I am aware, from what other people say, that IT people have to do very hard work for the salaries they earn. My distant cousin has his son in IT earning around Rs.3 lakhs or so (I came to know from another source, not from my cousin) per month. This son and his wife, a doctor are earning so well that they are compelling my cousin not to come to Trivandrum and live in his own built small house. They are very lavish and are not at all stingy when it comes to spending their hard-earned money; in fact they have bought a third posh car and appointed a driver also so that the parents (my cousin and his wife) will be able to go anywhere they want when both the son and DIL go out for work during the weekdays.
I therefore feel that the young IT people may also not mind when it comes to the question of paying a cook. But in reality, I did not at all touch on this aspect. Here is what I wrote in my post #5:
"Today women have changed a lot; for example does anyone compel his/her daughter to cook when she is around ten? No. The daughter grows up as unaware of household chores, as the son and she starts earning very high salary by the time she is 22 or 23 or even earlier."
I was referring to the daughters of mAmis who in earlier days used to go for cooking assistance; the daughters of many such சமையல்காற மாமிs are now earning very well and they do not normally allow their mother to toil any more. I think the question of how hard these daughters work in IT to earn their high salaries is not relevant to this, unless your good self holds the contrary view; then of course, I may have to agree with you because your post reminds me of the adage, "The king can make no mistake".
"You goes on to say that there are vaadhyars who could arrange cooks and all other preparations.
I think you are living in a castle high above in a highraise building. Please come down and see the
world around you. The nexus between vaadhyars and cooks are well known to everybody except
you."
If you say that
"you goes on...", I have to agree because of the adage I referred to above. But in our place we have vaadhyaars who arrange for சமையல்காற மாமிs at very reasonable rates (which even poor tabras like myself can afford to pay) and even if there is a nexus or "cut" or 'kickback', I think our function will go on and get completed smoothly.

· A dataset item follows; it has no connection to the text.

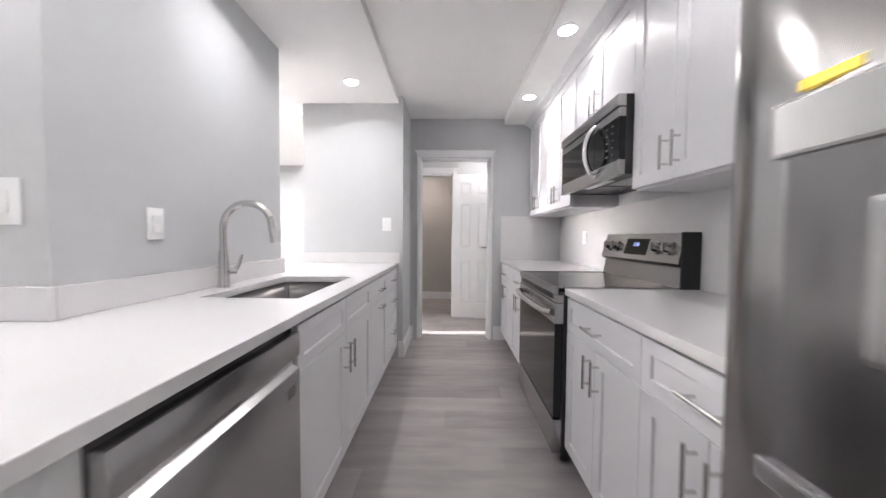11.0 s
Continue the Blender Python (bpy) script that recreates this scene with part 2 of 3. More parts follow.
wall("wall_recess_west", [(-1.12, 8.17, 0, -1.0, 9.0, TOP), (-1.12, 9.72, 0, -1.0, 10.2, TOP), (-1.12, 9.0, 2.06, -1.0, 9.72, TOP)], "grey painted wall with a doorway")
wall("wall_recess_north", [(-3.0, 10.1, 0, 0.37, 10.22, TOP)], "grey painted wall at the end of the hall")
wall("wall_closet_west", [(0.37, 6.805, 0, 0.447, 10.22, TOP)], "grey painted partition wall")
wall("wall_closet_front", [(0.37, 6.705, 0, 1.07, 6.805, TOP), (1.725, 6.705, 0, 3.1, 6.805, TOP), (1.07, 6.705, 2.065, 1.725, 6.805, TOP)], "light grey painted wall with the closet doorway")
for nm, it in (("wall_closet_1", (0.447, 6.807, 0, 0.451, 8.075, 2.44)), ("wall_closet_2", (0.447, 8.075, 0, 1.85, 8.175, 2.44)), ("wall_closet_3", (1.752, 6.807, 0, 1.84, 8.075, 2.44))):
    wall(nm, [it], "warm grey painted closet wall", CLOSET)
wall("wall_kitchen_north", [(1.22, 5.70, 0, 1.322, 5.84, TOP), (2.122, 5.70, 0, XR, 5.84, TOP), (1.322, 5.70, 2.045, 2.122, 5.84, TOP)], "light grey painted wall with the kitchen doorway")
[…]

I sincerely feel that we are living in two different worlds but the one who is in a castle and opines like a baron seems to be not myself.
Atlast you suggest to poor tabras to either dispense with such functions or find some help from
neighbours,or relatives as if relatives are there to help them. Your suggestion
You have left your "geethOpadESam" in the midway. But yes, I feel if one cannot afford to celebrate a religious function because he/she is poor, it is always better to forego that function. And it is exactly because my meagre pension does not permit me, that I did not celebrate (nor did my FIL) shashtyabdapoorthy, nor did I think of going to Thirukkadavoor, nor have I thought of doing the bheema-rathi saanthi etc.